> _Exercise instructions_:
In the copy, include every entry exactly but none of the pictures.

═════ Available data ═════

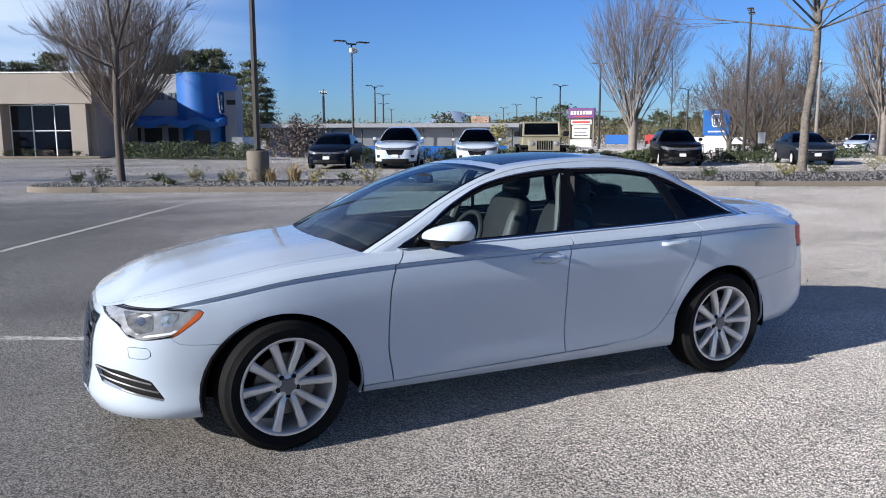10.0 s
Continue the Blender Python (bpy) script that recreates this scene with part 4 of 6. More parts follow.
    # grille in the nose
    gr = lambda p: max(abs(p[1]) - (0.40 - 0.25 * max(0, 0.45 - p[2])), p[2] - 0.672, 0.28 - p[2]) if p[0] < -2.0 else 1.0
    grille, lower = gap(lower, gr, 0.002)
    part("grille", both(Mesh([(p[0] + 0.035, p[1], p[2]) for p in grille.v], list(grille.f))), BLACK_GLOSS, car, "black grille")
    for k in range(8):
        slat = split(grille, lambda p: abs(p[2] - 0.31 - 0.046 * k) - 0.007)[0]
        part("grille_slat", both(hem(slat, 0.02)), BLACK_GLOSS, car)
    gframe = split(lower, lambda p: gr(p) - 0.018)[0]
    part("grille_frame", both(Mesh([(p[0] - 0.008, p[1], p[2]) for p in gframe.v], list(gframe.f))), CHROME, car, "chrome grille frame")
    # doors, with the sill and the rear flank as one side frame round them
    fe = curve((0.24, -0.868), (0.29, -0.874), (0.49, -0.898), (0.74, -0.890), (0.89, -0.850), (0.965, -0.777))
    me_ = curve((0.24, 0.228), (0.29, 0.225), (0.41, 0.214), (0.74, 0.217), (0.92, 0.250), (1.02, 0.302))
    re = curve((0.278, 0.40), (0.292, 0.58), (0.306, 0.72), (0.334, 0.85), (0.381, 0.93), (0.468, 1.006), (0.636, 1.10), (0.800, 1.192), (0.92, 1.239), (0.96, 1.250), (1.05, 1.243))
    d_front = lambda p: p[0] - fe(p[2])
    d_mid = lambda p: p[0] - me_(p[2])
    d_rear = lambda p: p[0] - re(p[2])
    sill_cut = lambda p: 0.286 + 0.0215 * p[0] - p[2]
    upper, frame_low = gap(lower, lambda p: max(sill_cut(p), d_rear(p)) if p[0] > -1.25 else -1.0, 0.004)
    sill, quarter = gap(frame_low, lambda p: max(p[0] - 1.25, p[2] - 0.447), 0.0012)
    wing, doors = gap(upper, d_front)
    door_f, door_r = gap(doors, d_mid)
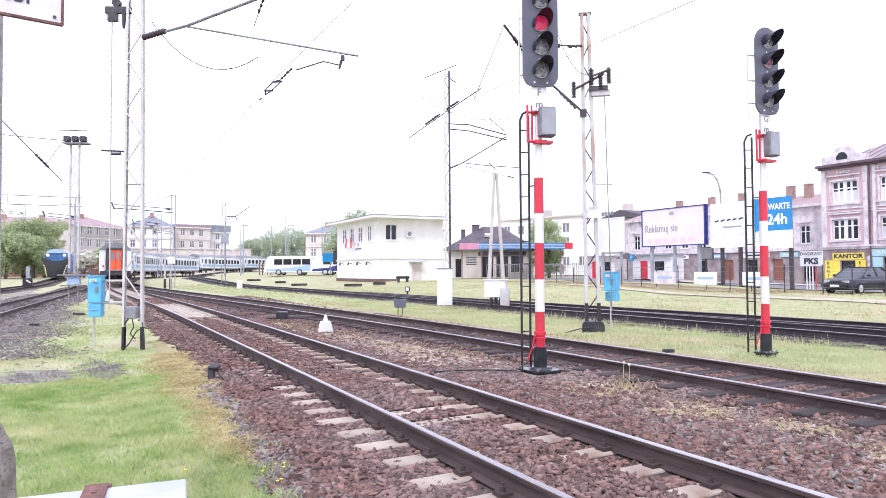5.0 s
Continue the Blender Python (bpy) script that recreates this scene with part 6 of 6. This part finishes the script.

═════

> _Full solution_:
10.0 s
Continue the Blender Python (bpy) script that recreates this scene with part 4 of 6. More parts follow.
    # grille in the nose
    gr = lambda p: max(abs(p[1]) - (0.40 - 0.25 * max(0, 0.45 - p[2])), p[2] - 0.672, 0.28 - p[2]) if p[0] < -2.0 else 1.0
    grille, lower = gap(lower, gr, 0.002)
    part("grille", both(Mesh([(p[0] + 0.035, p[1], p[2]) for p in grille.v], list(grille.f))), BLACK_GLOSS, car, "black grille")
    for k in range(8):
        slat = split(grille, lambda p: abs(p[2] - 0.31 - 0.046 * k) - 0.007)[0]
        part("grille_slat", both(hem(slat, 0.02)), BLACK_GLOSS, car)
    gframe = split(lower, lambda p: gr(p) - 0.018)[0]
    part("grille_frame", both(Mesh([(p[0] - 0.008, p[1], p[2]) for p in gframe.v], list(gframe.f))), CHROME, car, "chrome grille frame")
    # doors, with the sill and the rear flank as one side frame round them
    fe = curve((0.24, -0.868), (0.29, -0.874), (0.49, -0.898), (0.74, -0.890), (0.89, -0.850), (0.965, -0.777))
    me_ = curve((0.24, 0.228), (0.29, 0.225), (0.41, 0.214), (0.74, 0.217), (0.92, 0.250), (1.02, 0.302))
    re = curve((0.278, 0.40), (0.292, 0.58), (0.306, 0.72), (0.334, 0.85), (0.381, 0.93), (0.468, 1.006), (0.636, 1.10), (0.800, 1.192), (0.92, 1.239), (0.96, 1.250), (1.05, 1.243))
    d_front = lambda p: p[0] - fe(p[2])
    d_mid = lambda p: p[0] - me_(p[2])
    d_rear = lambda p: p[0] - re(p[2])
    sill_cut = lambda p: 0.286 + 0.0215 * p[0] - p[2]
    upper, frame_low = gap(lower, lambda p: max(sill_cut(p), d_rear(p)) if p[0] > -1.25 else -1.0, 0.004)
    sill, quarter = gap(frame_low, lambda p: max(p[0] - 1.25, p[2] - 0.447), 0.0012)
    wing, doors = gap(upper, d_front)
    door_f, door_r = gap(doors, d_mid)
5.0 s
Continue the Blender Python (bpy) script that recreates this scene with part 6 of 6. This part finishes the script.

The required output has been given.